SHORT TASK —
Write the entries below out again exactly; any picture in them stays out.

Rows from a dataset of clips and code
= = = = =
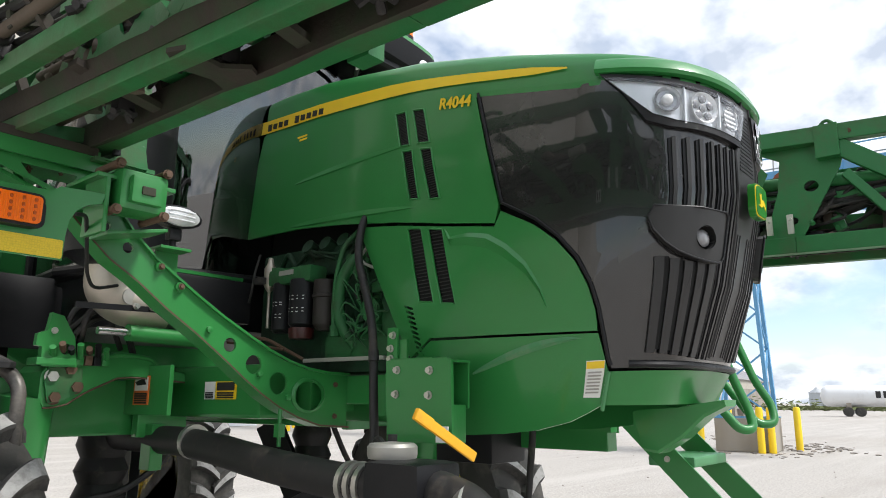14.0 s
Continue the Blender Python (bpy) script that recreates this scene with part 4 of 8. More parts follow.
tube(bm, [(22.6, 6.35, 10.42), (22.6, 7.1, 10.46)], 0.016, 6); box(bm, (22.6, 6.4, 10.5), (0.03, 0.16, 0.12))
tagged(part("wind_vane", bm, M_STEEL), "small grey wind vane on the conveyor bridge", "wind vane")
bl = thing("far_barn", "grey metal barn with a shallow gable roof far behind the yard", "barn", (112, 6, 0), -8)
bm = bmesh.new(); loft(bm, [[(x, -6, 0), (x, -6, 4.6), (x, 0, 7.2), (x, 6, 4.6), (x, 6, 0)] for x in (0, 16)]); part("walls", bm, M_GALV, bl)
bm = bmesh.new(); plate(bm, [(-6, 0), (6, 0), (6, 4.6), (0, 7.2), (-6, 4.6)], (), 0.1, plane_yz(-0.02)); part("gable_wall", bm, M_GALV, bl)
# dark trees and hedge far off
bm = bmesh.new()
rnd = random.Random(21)
for k in range(2600):
    t = rnd.random(); x, y = 140 + 40 * rnd.random(), -60 + 130 * t
    z = rnd.random() ** 1.5 * (2.0 + 1.4 * noise.noise((y * 0.12, 0, 3)))
    s = rnd.uniform(0.3, 0.8); a = rnd.uniform(0, 6.3)
    v = [Vector((x, y, z)) + Vector((math.cos(a + i * 2.1) * s * 0.7, math.sin(a + i * 2.1) * s, s * rnd.uniform(-0.3, 0.8))) for i in range(3)]
    bm.faces.new([bm.verts.new(p) for p in v])
box(bm, (165, 5, 0.45), (3.0, 135, 0.9))
tagged(part("far_hedge", bm, M_GRASS), "low dark hedge along the far edge of the yard", "hedge", kind="stuff")
# ---- sprayer: root and hood ----
spr = thing("field_sprayer", "large green self-propelled field sprayer with folded booms and black grille", "sprayer")
SIDES = (-1, 1)

# plan of the hood: nose curve, then sides that taper to the rear
HX, HY = [0.0], [-0.018]
for i in range(1, 61):
    x = 0.44 * math.sin(math.pi / 2 * i / 60)
    HX.append(x); HY.append(-0.018 + 0.468 * (1 - (1 - min(0.9999, x / 0.44) ** 2.65) ** (1 / 2.65)))
for y, x in ((0.6, 0.442), (0.8, 0.44), (1.1, 0.425), (1.5, 0.375), (2.0, 0.30), (2.46, 0.235)):
    HX.append(x); HY.append(y)
HS = [0.0]
for i in range(1, len(HX)):
    HS.append(HS[-1] + math.hypot(HX[i] - HX[i - 1], HY[i] - HY[i - 1]))
s_of_y = lambda y: float(np.interp(y, HY, HS))
rake = table([1.3, 1.5, 1.63, 1.9, 2.17, 2.6], [0.25, 0.165, 0.105, 0.045, 0.012, 0.0])
flat = table([1.5, 1.63, 1.9, 2.17, 2.4], [0.08, 0.07, 0.03, 0.004, 0.0])
wide = table([1.4, 1.5, 1.62, 2.0, 2.4, 2.7, 2.95], [0.79, 0.835, 0.90, 0.97, 1.0, 0.985, 0.97])


def hood_at(s, z, off=0.0):
    """The hood's skin at arc s (negative on the machine's right) and height z."""
    a = abs(s)
    x, y = float(np.interp(a, HS, HX)), float(np.interp(a, HS, HY))
    x2, y2 = float(np.interp(a + 0.01, HS, HX)), float(np.interp(a + 0.01, HS, HY))
    if a < 0.01:
        nx, ny = 0.0, -1.0
    else:
        x1, y1 = float(np.interp(a - 0.01, HS, HX)), float(np.interp(a - 0.01, HS, HY))
        tx, ty = x2 - x1, y2 - y1
        n = math.hypot(tx, ty) or 1.0
        nx, ny = ty / n, -tx / n
    y += rake(z) * max(0.0, 1 - max(0, y) / 1.1) + flat(z) * max(0.0, 1 - (x / 0.40) ** 2)
    x = (x * wide(z) + nx * off)
    return Vector((math.copysign(x, s) if a > 1e-9 else 0.0, y + ny * off, z))


def skin(outline, holes=(), off=0.0, th=0.012, step=0.045, zstep=0.09):
    """A curved panel: an outline in (arc, height) wrapped on the hood, with its thickness inward."""
    bm = bmesh.new()
    fill2d(bm, [outline, *holes])
    xs, zs = [p[0] for p in outline], [p[1] for p in outline]
    k = math.floor(min(xs) / step) * step
    while k < max(xs):
        bmesh.ops.bisect_plane(bm, geom=bm.verts[:] + bm.edges[:] + bm.faces[:], plane_co=(k, 0, 0), plane_no=(1, 0, 0))
        k += step
    k = math.floor(min(zs) / zstep) * zstep
    while k < max(zs):
        bmesh.ops.bisect_plane(bm, geom=bm.verts[:] + bm.edges[:] + bm.faces[:], plane_co=(0, k, 0), plane_no=(0, 1, 0))
        k += zstep
    verts, faces = list(bm.verts), [[v.index for v in f.verts] for f in (bm.verts.index_update() or bm.faces)]
    out = bmesh.new()
    flat = [(v.co.x, v.co.y) for v in verts]
    o = [out.verts.new(hood_at(a, b, off)) for a, b in flat]
    i = [out.verts.new(hood_at(a, b, off - th)) for a, b in flat]
    for f in faces:
        out.faces.new([o[k] for k in f]); out.faces.new([i[k] for k in reversed(f)])
    for e in bm.edges:
        if len(e.link_faces) == 1:
            a, b = e.verts[0].index, e.verts[1].index
            out.faces.new((o[a], o[b], i[b], i[a]))
    bm.free()
    return out


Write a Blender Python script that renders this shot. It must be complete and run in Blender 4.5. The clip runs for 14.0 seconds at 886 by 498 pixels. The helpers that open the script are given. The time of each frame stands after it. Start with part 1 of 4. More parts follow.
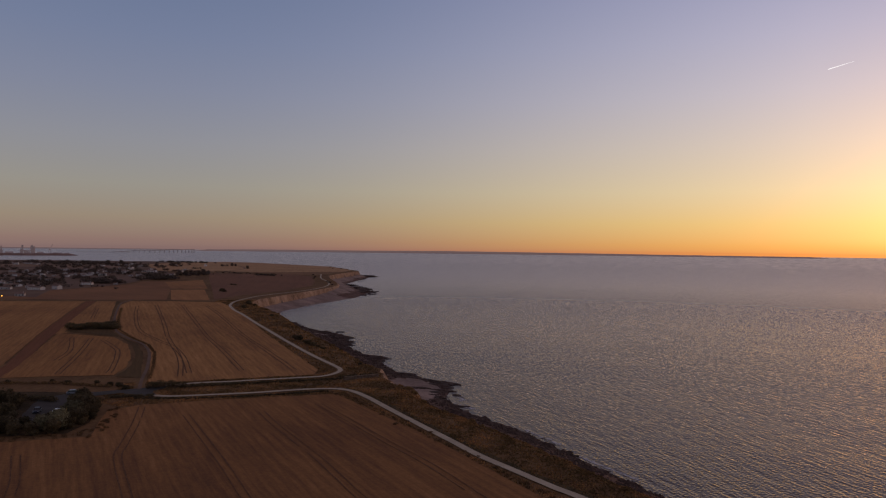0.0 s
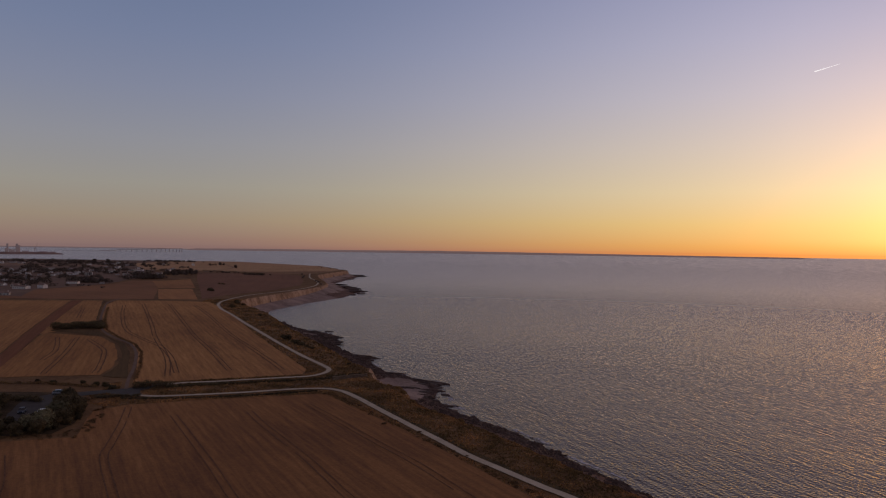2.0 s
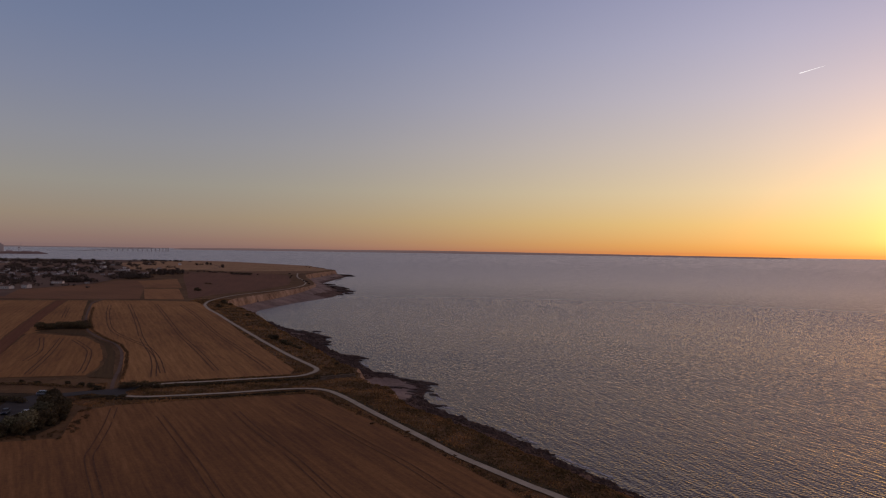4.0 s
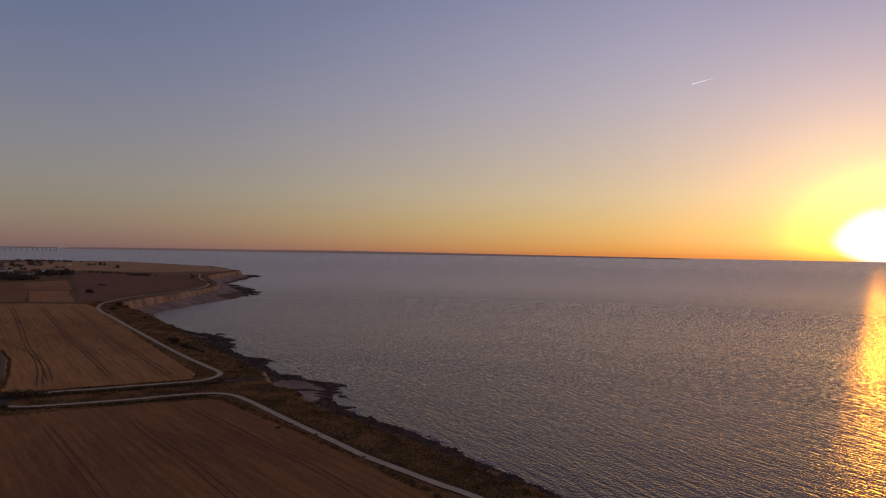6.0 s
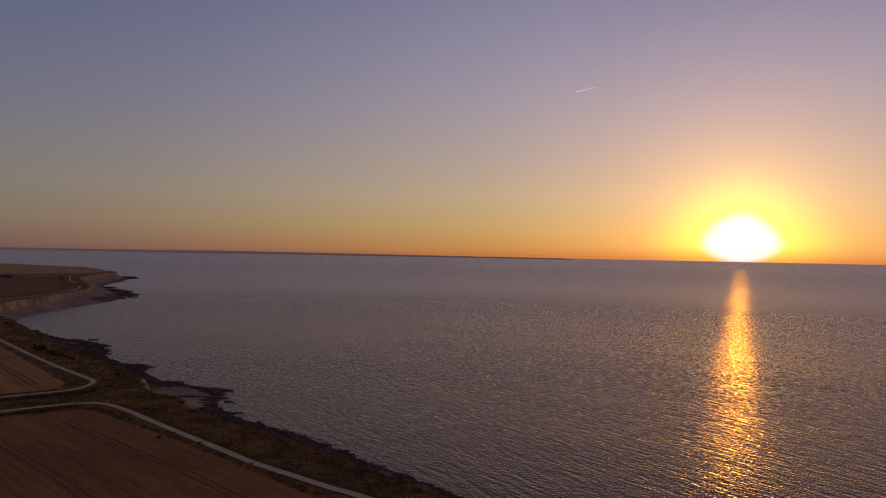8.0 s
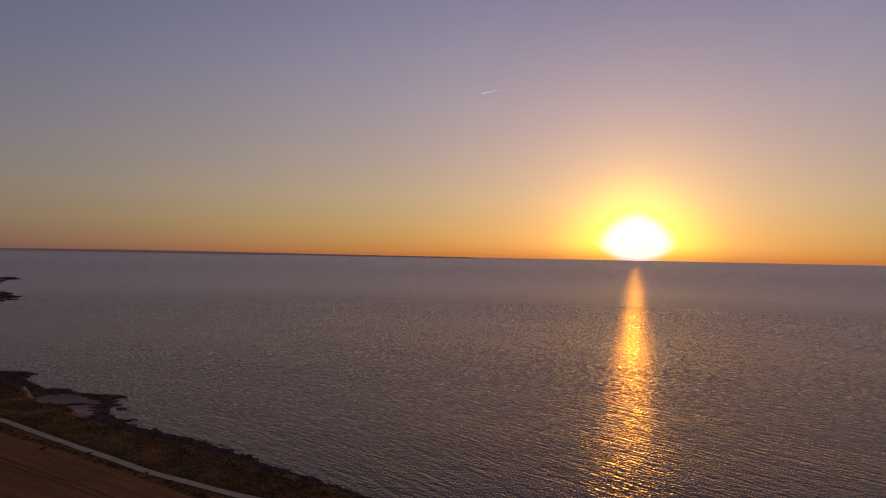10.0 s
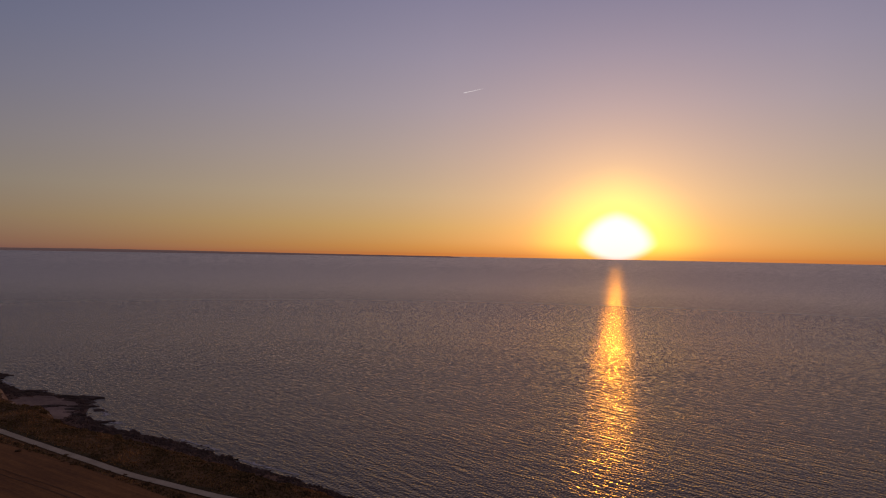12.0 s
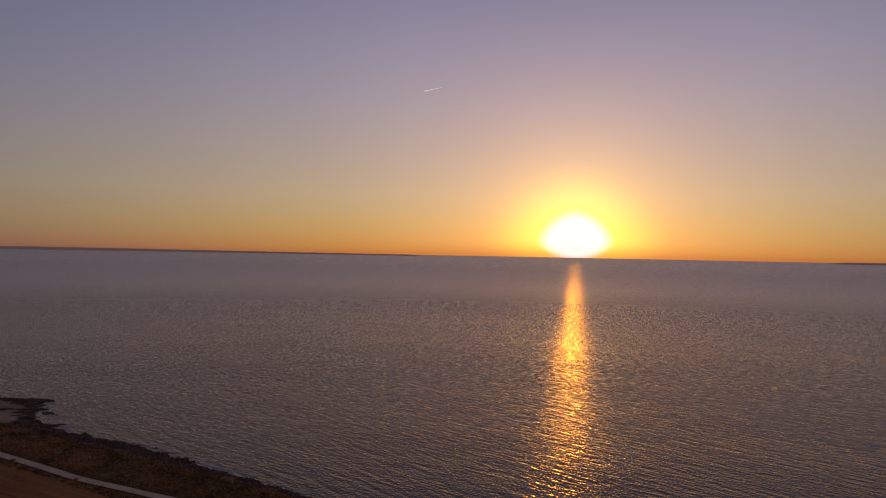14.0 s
= = = = =
ANSWER IN FULL —
14.0 s
Continue the Blender Python (bpy) script that recreates this scene with part 4 of 8. More parts follow.
tube(bm, [(22.6, 6.35, 10.42), (22.6, 7.1, 10.46)], 0.016, 6); box(bm, (22.6, 6.4, 10.5), (0.03, 0.16, 0.12))
tagged(part("wind_vane", bm, M_STEEL), "small grey wind vane on the conveyor bridge", "wind vane")
bl = thing("far_barn", "grey metal barn with a shallow gable roof far behind the yard", "barn", (112, 6, 0), -8)
bm = bmesh.new(); loft(bm, [[(x, -6, 0), (x, -6, 4.6), (x, 0, 7.2), (x, 6, 4.6), (x, 6, 0)] for x in (0, 16)]); part("walls", bm, M_GALV, bl)
bm = bmesh.new(); plate(bm, [(-6, 0), (6, 0), (6, 4.6), (0, 7.2), (-6, 4.6)], (), 0.1, plane_yz(-0.02)); part("gable_wall", bm, M_GALV, bl)
# dark trees and hedge far off
bm = bmesh.new()
rnd = random.Random(21)
for k in range(2600):
    t = rnd.random(); x, y = 140 + 40 * rnd.random(), -60 + 130 * t
    z = rnd.random() ** 1.5 * (2.0 + 1.4 * noise.noise((y * 0.12, 0, 3)))
    s = rnd.uniform(0.3, 0.8); a = rnd.uniform(0, 6.3)
    v = [Vector((x, y, z)) + Vector((math.cos(a + i * 2.1) * s * 0.7, math.sin(a + i * 2.1) * s, s * rnd.uniform(-0.3, 0.8))) for i in range(3)]
    bm.faces.new([bm.verts.new(p) for p in v])
box(bm, (165, 5, 0.45), (3.0, 135, 0.9))
tagged(part("far_hedge", bm, M_GRASS), "low dark hedge along the far edge of the yard", "hedge", kind="stuff")
# ---- sprayer: root and hood ----
spr = thing("field_sprayer", "large green self-propelled field sprayer with folded booms and black grille", "sprayer")
SIDES = (-1, 1)

# plan of the hood: nose curve, then sides that taper to the rear
HX, HY = [0.0], [-0.018]
for i in range(1, 61):
    x = 0.44 * math.sin(math.pi / 2 * i / 60)
    HX.append(x); HY.append(-0.018 + 0.468 * (1 - (1 - min(0.9999, x / 0.44) ** 2.65) ** (1 / 2.65)))
for y, x in ((0.6, 0.442), (0.8, 0.44), (1.1, 0.425), (1.5, 0.375), (2.0, 0.30), (2.46, 0.235)):
    HX.append(x); HY.append(y)
HS = [0.0]
for i in range(1, len(HX)):
    HS.append(HS[-1] + math.hypot(HX[i] - HX[i - 1], HY[i] - HY[i - 1]))
s_of_y = lambda y: float(np.interp(y, HY, HS))
rake = table([1.3, 1.5, 1.63, 1.9, 2.17, 2.6], [0.25, 0.165, 0.105, 0.045, 0.012, 0.0])
flat = table([1.5, 1.63, 1.9, 2.17, 2.4], [0.08, 0.07, 0.03, 0.004, 0.0])
wide = table([1.4, 1.5, 1.62, 2.0, 2.4, 2.7, 2.95], [0.79, 0.835, 0.90, 0.97, 1.0, 0.985, 0.97])


def hood_at(s, z, off=0.0):
    """The hood's skin at arc s (negative on the machine's right) and height z."""
    a = abs(s)
    x, y = float(np.interp(a, HS, HX)), float(np.interp(a, HS, HY))
    x2, y2 = float(np.interp(a + 0.01, HS, HX)), float(np.interp(a + 0.01, HS, HY))
    if a < 0.01:
        nx, ny = 0.0, -1.0
    else:
        x1, y1 = float(np.interp(a - 0.01, HS, HX)), float(np.interp(a - 0.01, HS, HY))
        tx, ty = x2 - x1, y2 - y1
        n = math.hypot(tx, ty) or 1.0
        nx, ny = ty / n, -tx / n
    y += rake(z) * max(0.0, 1 - max(0, y) / 1.1) + flat(z) * max(0.0, 1 - (x / 0.40) ** 2)
    x = (x * wide(z) + nx * off)
    return Vector((math.copysign(x, s) if a > 1e-9 else 0.0, y + ny * off, z))


def skin(outline, holes=(), off=0.0, th=0.012, step=0.045, zstep=0.09):
    """A curved panel: an outline in (arc, height) wrapped on the hood, with its thickness inward."""
    bm = bmesh.new()
    fill2d(bm, [outline, *holes])
    xs, zs = [p[0] for p in outline], [p[1] for p in outline]
    k = math.floor(min(xs) / step) * step
    while k < max(xs):
        bmesh.ops.bisect_plane(bm, geom=bm.verts[:] + bm.edges[:] + bm.faces[:], plane_co=(k, 0, 0), plane_no=(1, 0, 0))
        k += step
    k = math.floor(min(zs) / zstep) * zstep
    while k < max(zs):
        bmesh.ops.bisect_plane(bm, geom=bm.verts[:] + bm.edges[:] + bm.faces[:], plane_co=(0, k, 0), plane_no=(0, 1, 0))
        k += zstep
    verts, faces = list(bm.verts), [[v.index for v in f.verts] for f in (bm.verts.index_update() or bm.faces)]
    out = bmesh.new()
    flat = [(v.co.x, v.co.y) for v in verts]
    o = [out.verts.new(hood_at(a, b, off)) for a, b in flat]
    i = [out.verts.new(hood_at(a, b, off - th)) for a, b in flat]
    for f in faces:
        out.faces.new([o[k] for k in f]); out.faces.new([i[k] for k in reversed(f)])
    for e in bm.edges:
        if len(e.link_faces) == 1:
            a, b = e.verts[0].index, e.verts[1].index
            out.faces.new((o[a], o[b], i[b], i[a]))
    bm.free()
    return out


Write a Blender Python script that renders this shot. It must be complete and run in Blender 4.5. The clip runs for 14.0 seconds at 886 by 498 pixels. The helpers that open the script are given. The time of each frame stands after it. Start with part 1 of 4. More parts follow.
0.0 s
2.0 s
4.0 s
6.0 s
8.0 s
10.0 s
12.0 s
14.0 s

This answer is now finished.